It always amazes me how bad some technical people is at basic promotion:
What is Fastai?
Why do I need it?
Something as basic as an elevator speech that introduces your product in your github page and book intro can mean 10x or 100x more sales.
If you force people into having to search it for you, you have already lost most of them.
For this author it is as you already know everything about Fastai, but if you did, you would not be needing this book in the first place.
It happens a lot to technical writers because they have spent years thinking about a topic, so they could not put themselves in the shoes of someone who does not.
It's sad to see this perspective. With the AI hype, there are so many people spending all their time and money on marketing AI materials while their actual product is all smoke and mirrors.
By contrast, Jeremy and team have proven that "build it and they will come" is not dead. They built high quality courses and quickly became authoritative with no marketing and with full transparency and openness in everything they do.
This book draft looks great. Everyone else is talking about "democratising AI" - this is actually doing it.
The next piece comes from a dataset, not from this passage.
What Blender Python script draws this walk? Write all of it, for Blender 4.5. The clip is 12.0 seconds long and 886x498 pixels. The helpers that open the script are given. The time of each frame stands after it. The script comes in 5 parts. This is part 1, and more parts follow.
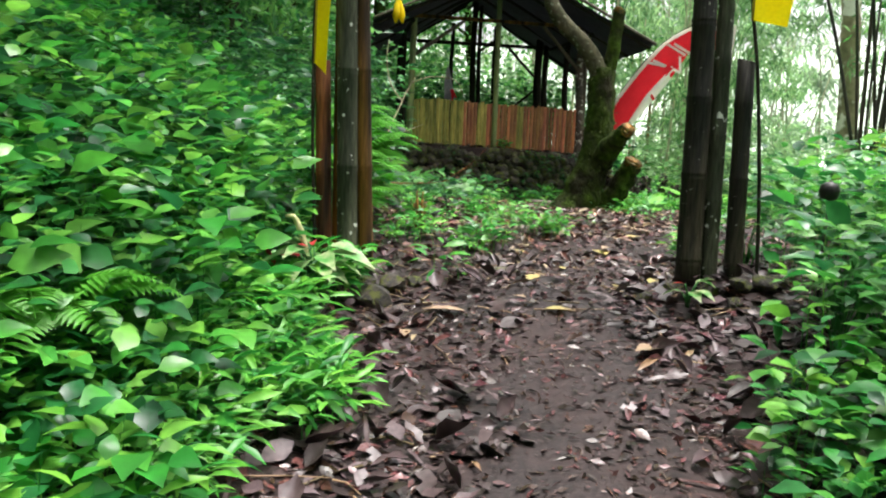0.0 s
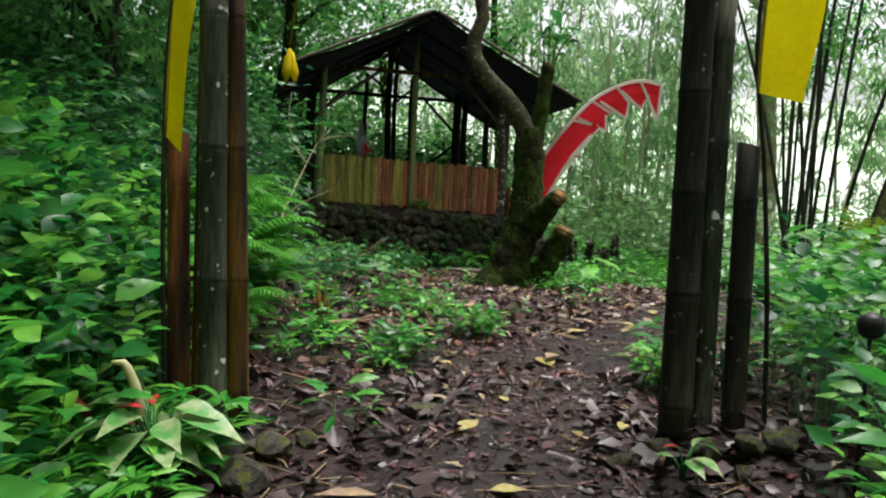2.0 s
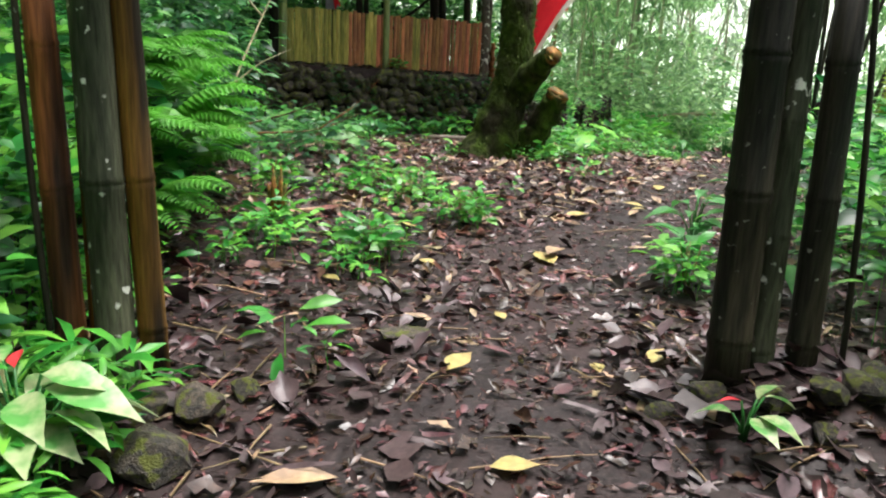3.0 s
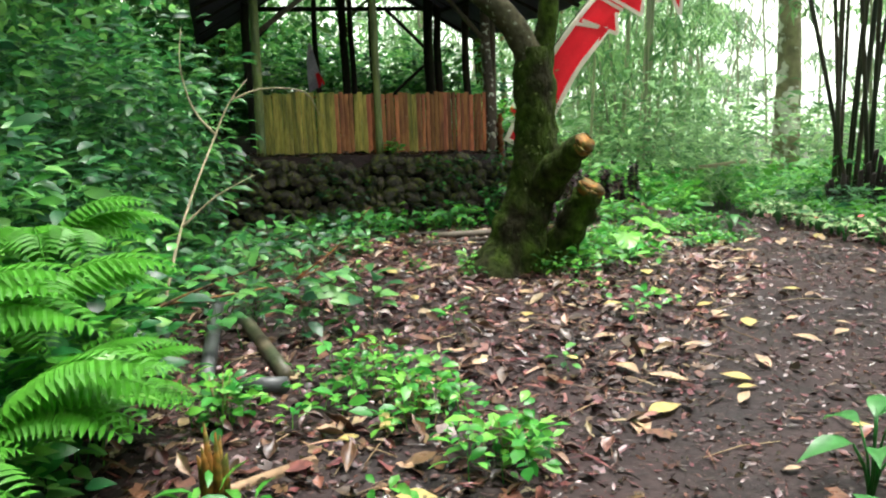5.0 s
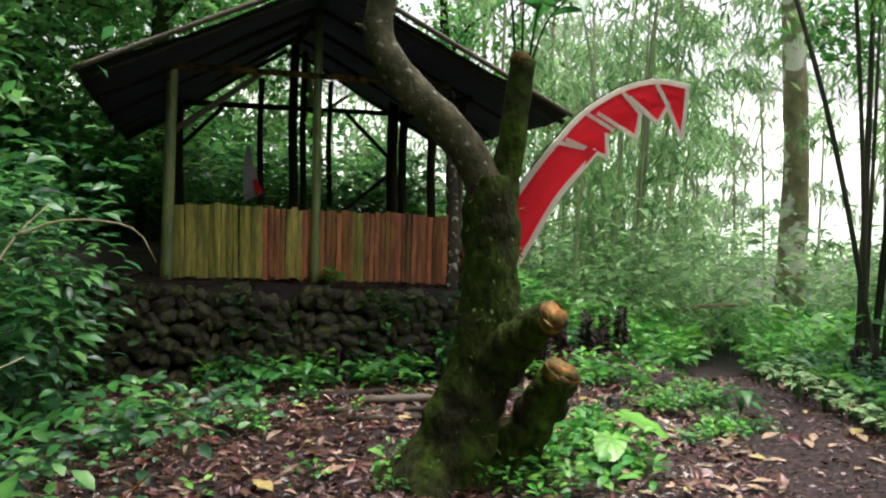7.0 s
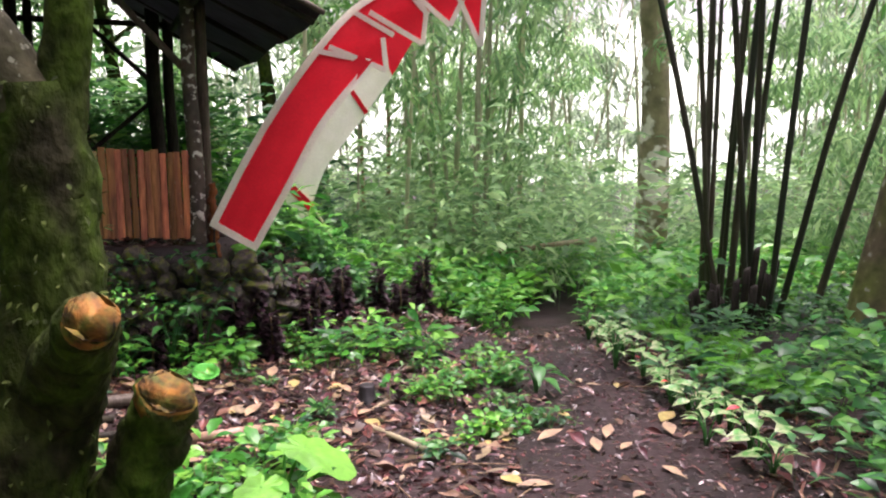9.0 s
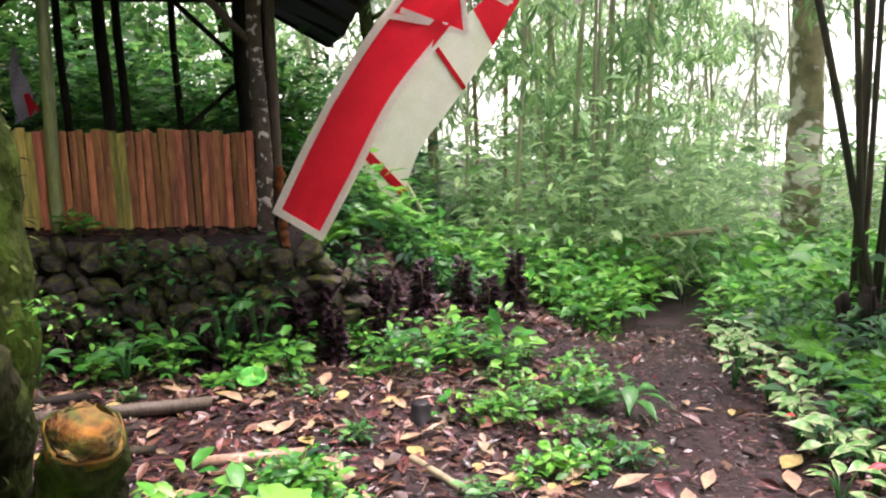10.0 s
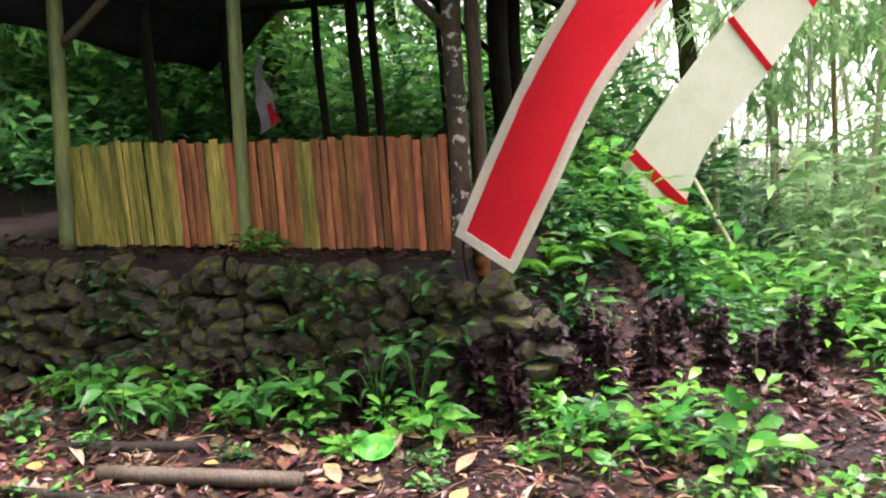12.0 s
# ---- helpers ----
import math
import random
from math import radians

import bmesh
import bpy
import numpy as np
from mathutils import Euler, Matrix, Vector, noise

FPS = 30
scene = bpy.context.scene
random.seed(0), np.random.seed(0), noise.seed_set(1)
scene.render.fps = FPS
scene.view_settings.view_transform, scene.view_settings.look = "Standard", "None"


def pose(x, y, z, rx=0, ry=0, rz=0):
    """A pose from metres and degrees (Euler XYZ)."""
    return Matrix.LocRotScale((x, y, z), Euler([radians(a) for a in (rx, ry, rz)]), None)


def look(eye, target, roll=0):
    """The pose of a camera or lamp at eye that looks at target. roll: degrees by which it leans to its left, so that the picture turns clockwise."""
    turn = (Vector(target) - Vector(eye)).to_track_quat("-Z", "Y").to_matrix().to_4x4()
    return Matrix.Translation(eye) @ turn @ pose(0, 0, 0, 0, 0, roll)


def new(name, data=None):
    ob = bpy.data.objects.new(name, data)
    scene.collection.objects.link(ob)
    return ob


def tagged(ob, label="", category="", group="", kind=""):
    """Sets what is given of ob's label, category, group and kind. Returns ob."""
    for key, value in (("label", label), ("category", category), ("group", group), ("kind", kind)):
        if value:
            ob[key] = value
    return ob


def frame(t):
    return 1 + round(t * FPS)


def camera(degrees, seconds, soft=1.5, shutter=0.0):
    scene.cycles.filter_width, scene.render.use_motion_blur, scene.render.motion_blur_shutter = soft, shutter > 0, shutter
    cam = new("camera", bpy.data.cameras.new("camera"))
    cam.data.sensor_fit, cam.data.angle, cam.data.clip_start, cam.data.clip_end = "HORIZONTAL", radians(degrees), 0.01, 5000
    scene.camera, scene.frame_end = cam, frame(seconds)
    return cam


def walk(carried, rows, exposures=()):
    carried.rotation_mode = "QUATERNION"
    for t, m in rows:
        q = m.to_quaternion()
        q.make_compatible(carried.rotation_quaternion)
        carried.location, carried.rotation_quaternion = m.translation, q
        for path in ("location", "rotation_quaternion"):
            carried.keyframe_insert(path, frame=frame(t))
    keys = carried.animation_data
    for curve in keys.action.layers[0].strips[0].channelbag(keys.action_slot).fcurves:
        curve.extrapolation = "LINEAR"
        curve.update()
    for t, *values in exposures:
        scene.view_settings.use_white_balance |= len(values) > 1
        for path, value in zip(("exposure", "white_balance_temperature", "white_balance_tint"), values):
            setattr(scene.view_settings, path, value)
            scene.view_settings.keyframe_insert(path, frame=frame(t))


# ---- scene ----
cam = camera(57.3, 12.0, 2.1)

PATH = [
    (0, (0.012, 0.004, 1.446), (0.016, 1.98, 1.138), 2.3),
    (0.5, (-0.01, 0.267, 1.543), (0.069, 2.264, 1.474), 2.8),
    (1, (-0.054, 0.615, 1.651), (0.134, 2.604, 1.731), 3.0),
    (1.5, (-0.048, 0.867, 1.728), (0.197, 2.852, 1.782), 2.9),
    (2, (0.044, 1.258, 1.658), (0.252, 3.238, 1.47), 3.0),
    (2.5, (0.1, 1.659, 1.594), (0.336, 3.599, 1.168), 3.3),
    (2.7, (0.121, 1.865, 1.604), (0.391, 3.782, 1.105), 3.1),
    (4.3, (0.15, 3.235, 1.936), (0.347, 5.146, 1.381), 0.3),
    (4.5, (0.191, 3.435, 1.956), (0.41, 5.354, 1.438), -0.3),
    (5, (0.303, 3.941, 2.047), (0.55, 5.88, 1.624), -1.8),
    (5.5, (0.416, 4.446, 2.127), (0.722, 6.397, 1.811), -1.2),
    (6, (0.589, 4.923, 2.234), (0.919, 6.886, 2.037), 0.1),
    (6.5, (0.771, 5.392, 2.259), (1.061, 7.364, 2.095), 1.5),
    (6.7, (0.844, 5.596, 2.252), (1.125, 7.569, 2.081), 1.7),
    (8.3, (2.234, 6.977, 2.235), (2.642, 8.917, 1.971), 1.4),
    (8.5, (2.396, 7.117, 2.212), (2.881, 9.035, 1.919), 1.7),
    (9, (2.789, 7.514, 2.159), (3.282, 9.422, 1.818), 0.4),
    (9.5, (3.113, 7.95, 2.11), (3.49, 9.877, 1.726), -0.6),
    (10, (3.44, 8.326, 2.056), (3.586, 10.285, 1.678), -0.9),
    (10.5, (3.713, 8.774, 2.05), (3.512, 10.737, 1.727), -1.0),
    (11, (4.003, 9.162, 2.038), (3.556, 11.086, 1.724), -1.2),
    (11.5, (4.32, 9.592, 1.991), (3.67, 11.455, 1.663), -2.4),
    (12, (4.52, 10.026, 1.928), (3.742, 11.838, 1.595), -3.9),
]
walk(cam, [(t, look(eye, target, roll)) for t, eye, target, roll in PATH], [(0, 1.9, 6500, 11), (1, 1.1, 6500, 6), (1.6, 0.97, 6500, 6), (2.5, 1.5, 6500, 13), (4.5, 2.1, 6500, 13), (5.5, 1.72, 6500, 6), (6.5, 1.42, 6500, 11), (8.5, 1.7, 6500, 38), (10, 1.98, 6600, 36), (11, 2.15, 6600, 34), (12, 2.4, 6600, 32)])

# ---- light ----
world = bpy.data.worlds.new("overcast_sky")
scene.world = world
world.use_nodes = True
wt = world.node_tree
wt.nodes.clear()
w_out = wt.nodes.new("ShaderNodeOutputWorld")
w_bg = wt.nodes.new("ShaderNodeBackground")
w_sky = wt.nodes.new("ShaderNodeTexSky")
w_sky.sky_type = "NISHITA"
w_sky.sun_disc = False
w_sky.sun_elevation = radians(75.7)
w_sky.sun_rotation = radians(63)
w_sky.air_density, w_sky.dust_density, w_sky.ozone_density = 1.0, 6.0, 1.0
w_hs = wt.nodes.new("ShaderNodeHueSaturation")
w_hs.inputs["Saturation"].default_value = 0.18
wt.links.new(w_sky.outputs[0], w_hs.inputs["Color"])
wt.links.new(w_hs.outputs[0], w_bg.inputs["Color"])
w_bg.inputs["Strength"].default_value = 0.15
wt.links.new(w_bg.outputs[0], w_out.inputs["Surface"])

sun_data = bpy.data.lights.new("sun", "SUN")
sun_data.energy, sun_data.angle, sun_data.color = 1.5, radians(25), (1.0, 0.97, 0.92)
sun_lamp = new("sun", sun_data)
sun_lamp.matrix_world = look((5, 2.5, 22), (0, 0, 0))


# ---- materials ----
def material(name, base, rough=0.6, metal=0.0, variation=0.25, grain=30.0, bump=0.3, stretch=(1, 1, 1), second=None, patch=2.5,
             translucent=0.0, island=0.0, per_object=0.0, spots=None, spot_scale=14.0, spot_cut=0.62, spec=0.28, gloss_var=0.15, depth=0.01, hue=0.06):
    """A surface with two scales of colour variation, bump and gloss variation."""
    m = bpy.data.materials.new(name)
    m.use_nodes = True
    nt = m.node_tree
    nodes, link = nt.nodes, nt.links.new
    bs = nodes["Principled BSDF"]
    co = nodes.new("ShaderNodeTexCoord")
    mp = nodes.new("ShaderNodeMapping")
    mp.inputs["Scale"].default_value = stretch
    link(co.outputs["Object"], mp.inputs["Vector"])
    where = mp.outputs[0]
    if per_object:
        shift = nodes.new("ShaderNodeVectorMath")
        shift.operation = "MULTIPLY_ADD"
        link(nodes.new("ShaderNodeObjectInfo").outputs["Random"], shift.inputs[0])
        shift.inputs[1].default_value = (31.0, 17.0, 43.0)
        link(mp.outputs[0], shift.inputs[2])
        where = shift.outputs[0]
    n1 = nodes.new("ShaderNodeTexNoise")
    n1.inputs["Scale"].default_value, n1.inputs["Detail"].default_value = grain, 4.0
    n2 = nodes.new("ShaderNodeTexNoise")
    n2.inputs["Scale"].default_value, n2.inputs["Detail"].default_value = patch, 3.0
    link(where, n1.inputs["Vector"])
    link(where, n2.inputs["Vector"])
    second = second or tuple(c * 0.6 for c in base)
    ramp = nodes.new("ShaderNodeMapRange")
    ramp.inputs["From Min"].default_value, ramp.inputs["From Max"].default_value = 0.38, 0.62
    link(n2.outputs["Fac"], ramp.inputs["Value"])
    mix = nodes.new("ShaderNodeMixRGB")
    mix.inputs[1].default_value, mix.inputs[2].default_value = (*base, 1), (*second, 1)
    link(ramp.outputs[0], mix.inputs["Fac"])
    hs = nodes.new("ShaderNodeHueSaturation")
    link(mix.outputs[0], hs.inputs["Color"])
    val = nodes.new("ShaderNodeMapRange")
    val.inputs["To Min"].default_value, val.inputs["To Max"].default_value = 1 - variation, 1 + variation
    val.inputs["From Min"].default_value, val.inputs["From Max"].default_value = 0.3, 0.7
    link(n1.outputs["Fac"], val.inputs["Value"])
    last = val.outputs[0]
    for amount, kind in ((island, "g"), (per_object, "o")):
        if not amount:
            continue
        if kind == "g":
            src = nodes.new("ShaderNodeNewGeometry").outputs["Random Per Island"]
        else:
            src = nodes.new("ShaderNodeObjectInfo").outputs["Random"]
        r = nodes.new("ShaderNodeMapRange")
        r.inputs["To Min"].default_value, r.inputs["To Max"].default_value = 1 - amount, 1 + amount
        link(src, r.inputs["Value"])
        mul = nodes.new("ShaderNodeMath")
        mul.operation = "MULTIPLY"
        link(last, mul.inputs[0])
        link(r.outputs[0], mul.inputs[1])
        last = mul.outputs[0]
        h = nodes.new("ShaderNodeMapRange")
        h.inputs["To Min"].default_value, h.inputs["To Max"].default_value = 0.5 + hue * amount, 0.5 - hue * amount
        link(src, h.inputs["Value"])
        link(h.outputs[0], hs.inputs["Hue"])
    link(last, hs.inputs["Value"])
    colour = hs.outputs[0]
    if spots:
        n3 = nodes.new("ShaderNodeTexNoise")
        n3.inputs["Scale"].default_value, n3.inputs["Detail"].default_value = spot_scale, 3.0
        link(where if per_object else co.outputs["Object"], n3.inputs["Vector"])
        sr = nodes.new("ShaderNodeMapRange")
        sr.inputs["From Min"].default_value, sr.inputs["From Max"].default_value = spot_cut, spot_cut + 0.05
        link(n3.outputs["Fac"], sr.inputs["Value"])
        sm = nodes.new("ShaderNodeMixRGB")
        sm.inputs[2].default_value = (*spots, 1)
        link(sr.outputs[0], sm.inputs["Fac"])
        link(colour, sm.inputs[1])
        colour = sm.outputs[0]
    link(colour, bs.inputs["Base Color"])
    bs.inputs["Metallic"].default_value = metal
    bs.inputs["Specular IOR Level"].default_value = spec
    rr = nodes.new("ShaderNodeMapRange")
    rr.inputs["To Min"].default_value, rr.inputs["To Max"].default_value = max(0.05, rough - gloss_var), min(1, rough + gloss_var)
    link(n2.outputs["Fac"], rr.inputs["Value"])
    link(rr.outputs[0], bs.inputs["Roughness"])
    if bump:
        bp = nodes.new("ShaderNodeBump")
        bp.inputs["Strength"].default_value, bp.inputs["Distance"].default_value = bump, depth
        link(n1.outputs["Fac"], bp.inputs["Height"])
        link(bp.outputs[0], bs.inputs["Normal"])
    if translucent:
        tr = nodes.new("ShaderNodeBsdfTranslucent")
        link(colour, tr.inputs["Color"])
        ms = nodes.new("ShaderNodeMixShader")
        ms.inputs["Fac"].default_value = translucent
        link(bs.outputs[0], ms.inputs[1])
        link(tr.outputs[0], ms.inputs[2])
        link(ms.outputs[0], nodes["Material Output"].inputs["Surface"])
    return m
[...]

We're building and improving our internal machine learning platform. We decided recently to support the fast.ai courses. You get everything you need (notebook, object storage, data, parameters and mettics tracking and deployment). Our colleague teaches at university and we're opening the internal platform to about 30 of her students this week to prepare their final masters project.
They don't have access to compute power (GPUs) or bandwidth to download datasets hundreds of gigabytes of data, which they'll find right there, so this should help them since they don't need to have powerful machines or worry about experiment tracking.
We also have a Publish option to make an application from a notebook in one click behind the scenes with training parameters in a form generated automatically, so they can write scripts and instrument model training.
The fast.ai course will also help current or future members, and other students. It's important for us to make it even easier for people to enter the field.
You are downvoted by fanboys but you are exactly right. I am surrounded by researchers working in DL and I have say at least 40% of them have never heard of FastAI or Jeremy Howard. However folks who are active on Twitter, listening to popular podcasts, popular media, HN etc would be very familiar with name Jeremy Howard and what FastAI is and need no introduction. In research world, an astonishing number of good researchers have little to none online presence. They have little to no time other than keeping track of research papers in their sub-field. It also surprises me when authors sweat for months to churn out 100s of polished pages but couldn’t spend 15 minutes to write a paragraph of introduction in readme.MD.
I guess it depends a bit which field they work in exactly. I'd be rather surprised if rigorous DL researchers in NLP haven't heard of him because I expect "Universal language model fine-tuning for text classification" (and tbh. also "Fine-tuned language models for text classification" due to the universality of the idea) to show up in any half-decent literature review of the field.
Most DL researchers I know also have a pretty good knowledge of available libraries and make it a habit to check them pretty often.
Fast.ai really democratizes the bleeding edge research for the masses, though, that’s why it’s popular among outcasts and outsiders. In general, I would be more wary of people working within closed environments and organizations than people making all they do public and open to review.
fastai is popular among practitioners as well as many researchers rather than just outsiders or outcasts. I've personally learned from it a lot and is amazing contribution. However, there is still a large population that is still unaware and it would be great to have a quick intro paragraph in readme so they know what all the fuzz is about.
Few people here need to look it up; the basic promotion has already been done very effectively for the target audience. Besides, the intro chapter explains very clearly what the book is about and who it's for.
This is a draft. I expect that, when the first finished version is ready, the authors will promote it effectively (IMO they are very good at promoting their courses at fast.ai).
What is Fastai? Why do I need it?
Something as basic as an elevator speech that introduces your product in your github page and book intro can mean 10x or 100x more sales.
If you force people into having to search it for you, you have already lost most of them.
For this author it is as you already know everything about Fastai, but if you did, you would not be needing this book in the first place.
It happens a lot to technical writers because they have spent years thinking about a topic, so they could not put themselves in the shoes of someone who does not.